Frequently Asked Questions
When does the midnight sun start in Tromsø?
The midnight sun season in Tromsø officially begins on May 20 and lasts until July 22. During this window, the sun never fully sets below the horizon. The Best Time to Visit Tromsø: The Ultimate Seasonal Guide for peak brightness is usually late June.
Can you see the Northern Lights during the midnight sun?
No, it is impossible to see the Northern Lights during the midnight sun season. The sky remains too bright for the Aurora to be visible to the human eye. You must wait until the sky becomes dark again in late August or September.
Is it hard to sleep during the midnight sun?
Many visitors find it difficult to adjust to the constant daylight during their first few nights. Your body may struggle to produce melatonin when it is bright outside at 2 AM. Using blackout curtains and maintaining a strict schedule helps your internal clock adjust faster.
What should I wear for a midnight sun cruise?
You should wear multiple layers, including a windproof jacket and a light wool sweater. Even though the sun is out, the breeze on the open water can feel quite chilly. Comfortable, closed-toe shoes are also essential for safety on the deck of the boat.
Is the midnight sun in Tromsø worth it?
The experience is definitely worth it for the unique atmosphere and endless opportunities for exploration. You can enjoy outdoor activities at any hour without worrying about losing daylight. The golden light provides photographers with a permanent "golden hour" for stunning Arctic landscape shots.

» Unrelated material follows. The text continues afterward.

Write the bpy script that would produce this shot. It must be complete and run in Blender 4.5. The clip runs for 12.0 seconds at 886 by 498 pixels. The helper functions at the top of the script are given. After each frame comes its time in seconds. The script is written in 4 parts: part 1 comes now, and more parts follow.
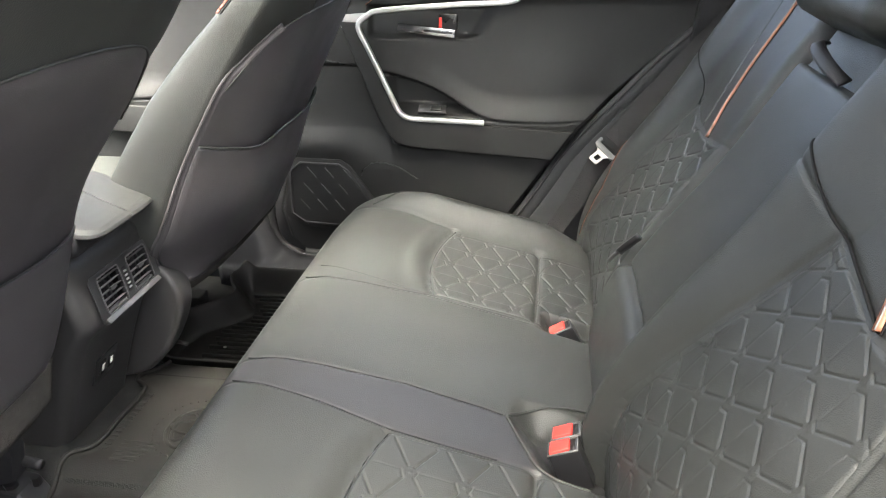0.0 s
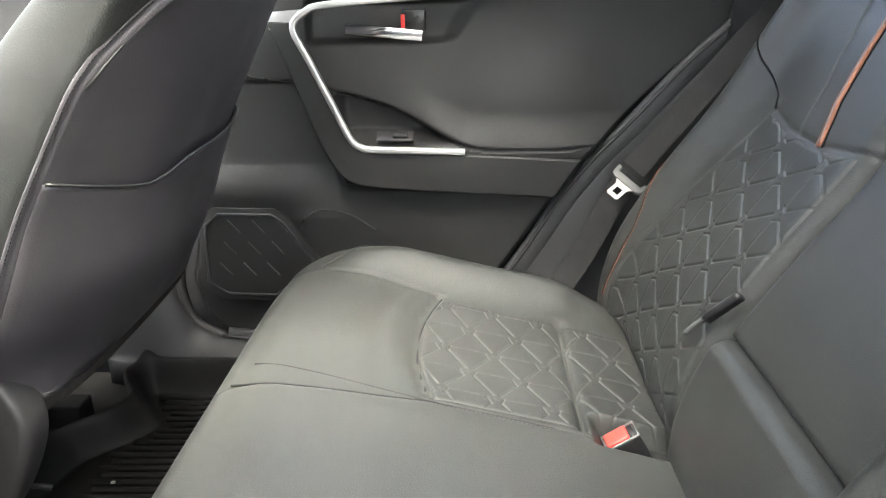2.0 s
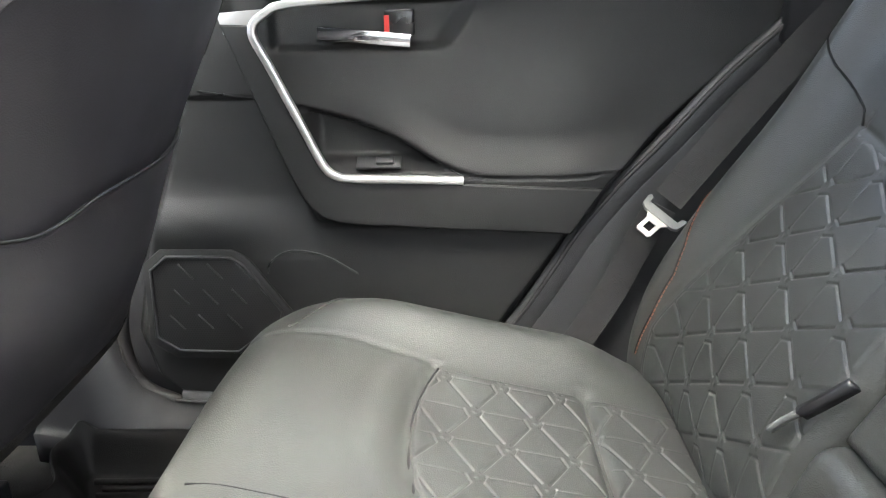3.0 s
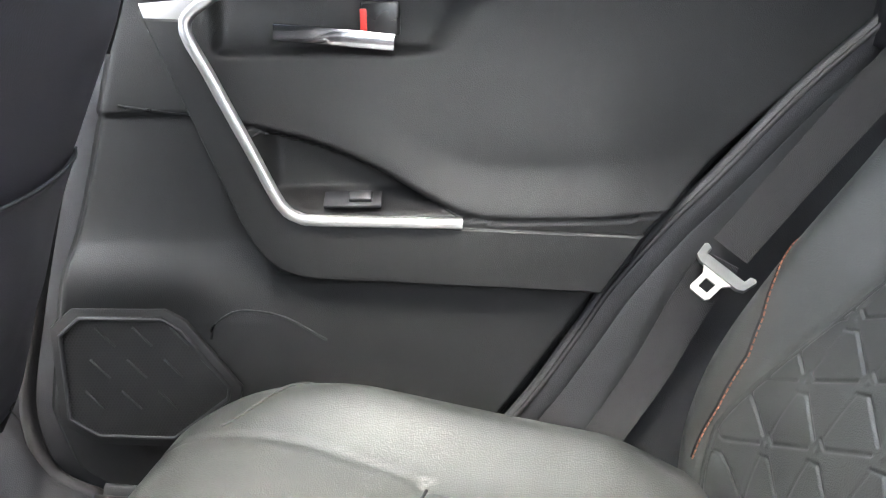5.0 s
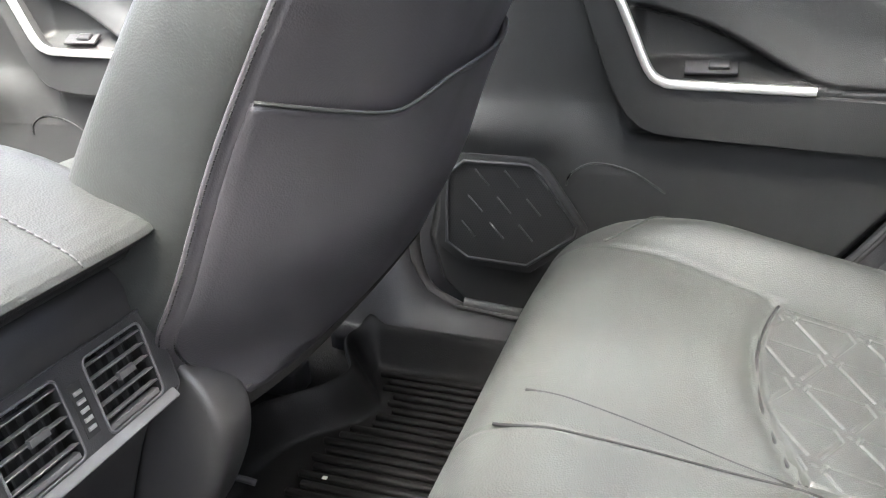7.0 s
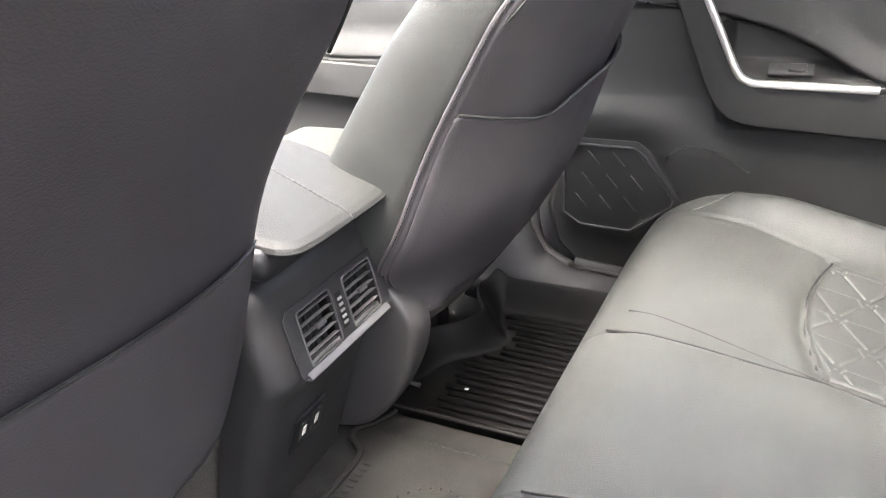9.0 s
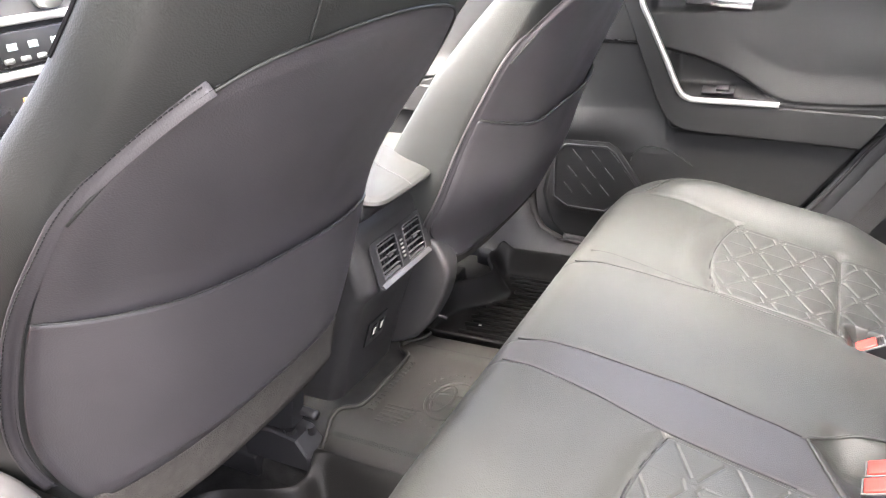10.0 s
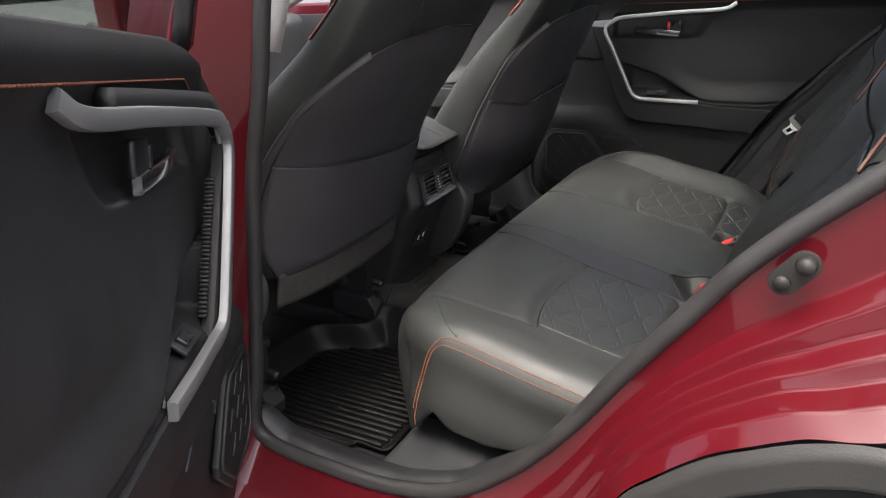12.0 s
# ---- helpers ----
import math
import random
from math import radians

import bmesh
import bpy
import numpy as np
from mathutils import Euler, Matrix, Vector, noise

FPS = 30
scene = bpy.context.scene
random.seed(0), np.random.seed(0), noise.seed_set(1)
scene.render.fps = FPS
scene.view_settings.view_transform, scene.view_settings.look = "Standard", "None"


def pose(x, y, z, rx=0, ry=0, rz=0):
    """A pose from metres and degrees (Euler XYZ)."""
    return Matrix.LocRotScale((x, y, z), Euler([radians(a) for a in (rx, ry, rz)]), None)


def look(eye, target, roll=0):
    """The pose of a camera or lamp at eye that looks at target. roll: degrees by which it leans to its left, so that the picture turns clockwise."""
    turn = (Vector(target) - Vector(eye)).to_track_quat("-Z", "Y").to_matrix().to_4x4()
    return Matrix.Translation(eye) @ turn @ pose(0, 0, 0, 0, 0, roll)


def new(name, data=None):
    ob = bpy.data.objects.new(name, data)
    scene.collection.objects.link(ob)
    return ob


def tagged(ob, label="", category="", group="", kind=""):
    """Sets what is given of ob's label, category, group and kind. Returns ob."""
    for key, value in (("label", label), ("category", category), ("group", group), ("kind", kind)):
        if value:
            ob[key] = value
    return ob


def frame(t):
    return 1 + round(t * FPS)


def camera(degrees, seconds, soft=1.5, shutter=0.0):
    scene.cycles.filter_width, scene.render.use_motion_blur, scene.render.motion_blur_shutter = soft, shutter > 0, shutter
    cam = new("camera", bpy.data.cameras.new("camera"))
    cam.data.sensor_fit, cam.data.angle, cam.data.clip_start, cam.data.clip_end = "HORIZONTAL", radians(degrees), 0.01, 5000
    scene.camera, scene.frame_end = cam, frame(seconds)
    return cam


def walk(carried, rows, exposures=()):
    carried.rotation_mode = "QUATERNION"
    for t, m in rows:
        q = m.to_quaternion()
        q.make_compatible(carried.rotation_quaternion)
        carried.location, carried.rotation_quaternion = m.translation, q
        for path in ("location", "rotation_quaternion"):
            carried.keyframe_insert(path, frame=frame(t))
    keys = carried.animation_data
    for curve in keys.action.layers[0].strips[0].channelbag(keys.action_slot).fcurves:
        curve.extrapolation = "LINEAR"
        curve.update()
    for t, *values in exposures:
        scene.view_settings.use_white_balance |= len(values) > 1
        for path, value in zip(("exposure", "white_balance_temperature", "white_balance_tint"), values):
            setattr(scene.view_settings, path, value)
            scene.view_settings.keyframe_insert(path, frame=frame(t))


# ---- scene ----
cam = camera(62.3, 12.0, soft=1.1)
PATH = [
    (0, (0.029, -0.932, 0.86), (-0.25, 0.868, 0.033), -0.8),
    (0.5, (-0.022, -0.832, 0.83), (-0.233, 0.983, 0.017), -0.2),
    (1, (-0.079, -0.748, 0.805), (-0.215, 1.089, 0.026), 0.1),
    (1.5, (-0.105, -0.64, 0.744), (-0.212, 1.223, 0.024), -0.6),
    (2, (-0.114, -0.543, 0.708), (-0.194, 1.334, 0.02), -1.1),
    (2.5, (-0.125, -0.45, 0.689), (-0.189, 1.438, 0.031), -1.5),
    (3, (-0.131, -0.318, 0.676), (-0.18, 1.574, 0.029), -1.4),
    (3.5, (-0.143, -0.177, 0.678), (-0.166, 1.715, 0.029), -1.3),
    (3.7, (-0.147, -0.128, 0.677), (-0.155, 1.768, 0.039), -1.2),
    (5.5, (-0.129, -0.073, 0.627), (-0.217, 1.841, 0.053), -0.6),
    (6, (-0.161, -0.149, 0.631), (-0.395, 1.707, -0.075), -1.1),
    (6.5, (-0.215, -0.218, 0.628), (-0.668, 1.575, -0.135), -2.2),
    (7, (-0.254, -0.275, 0.625), (-0.886, 1.449, -0.166), -2.8),
    (7.5, (-0.284, -0.324, 0.607), (-1.047, 1.336, -0.206), -3.4),
    (7.7, (-0.29, -0.336, 0.605), (-1.088, 1.303, -0.218), -3.7),
    (9.3, (-0.164, -0.628, 0.758), (-1.029, 0.965, -0.086), -5.0),
    (9.5, (-0.133, -0.715, 0.78), (-1.001, 0.883, -0.052), -5.0),
    (10, (-0.047, -0.903, 0.824), (-0.922, 0.697, 0.004), -4.7),
    (10.5, (0.072, -1.076, 0.848), (-0.832, 0.524, 0.06), -5.1),
    (11, (0.14, -1.25, 0.863), (-0.77, 0.36, 0.102), -4.8),
    (11.5, (0.222, -1.408, 0.866), (-0.701, 0.203, 0.125), -4.4),
    (12, (0.283, -1.543, 0.87), (-0.653, 0.064, 0.134), -3.8),
]
walk(cam, [(t, look(eye, target, roll)) for t, eye, target, roll in PATH],
     exposures=[(0, 4.15, 6500, 1), (1.5, 4.20, 6450, 1), (3, 4.23, 6250, 1), (3.7, 4.60, 6050, 4), (5.5, 4.60, 6100, 3), (7.5, 4.38, 6150, 3), (9.5, 4.78, 6400, 8), (10, 4.93, 6400, 9), (10.5, 4.71, 6300, 10), (11, 4.41, 6300, 10), (11.5, 4.12, 6300, 8), (12, 2.51, 6300, 6)])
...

The midnight sun in Tromsø is one of those experiences that travel writing tends to oversell and visitors consistently undersell when they get home. The light is real. The energy of a city that simply refuses to stop is real. And the range of ways to be inside it — from a free walk across the Tromsø Bridge to a sailing cruise on the sound — means the experience fits almost any budget and fitness level. Pack the eye mask, set a sleep schedule, and give yourself at least three full nights to find your own rhythm in the Arctic summer.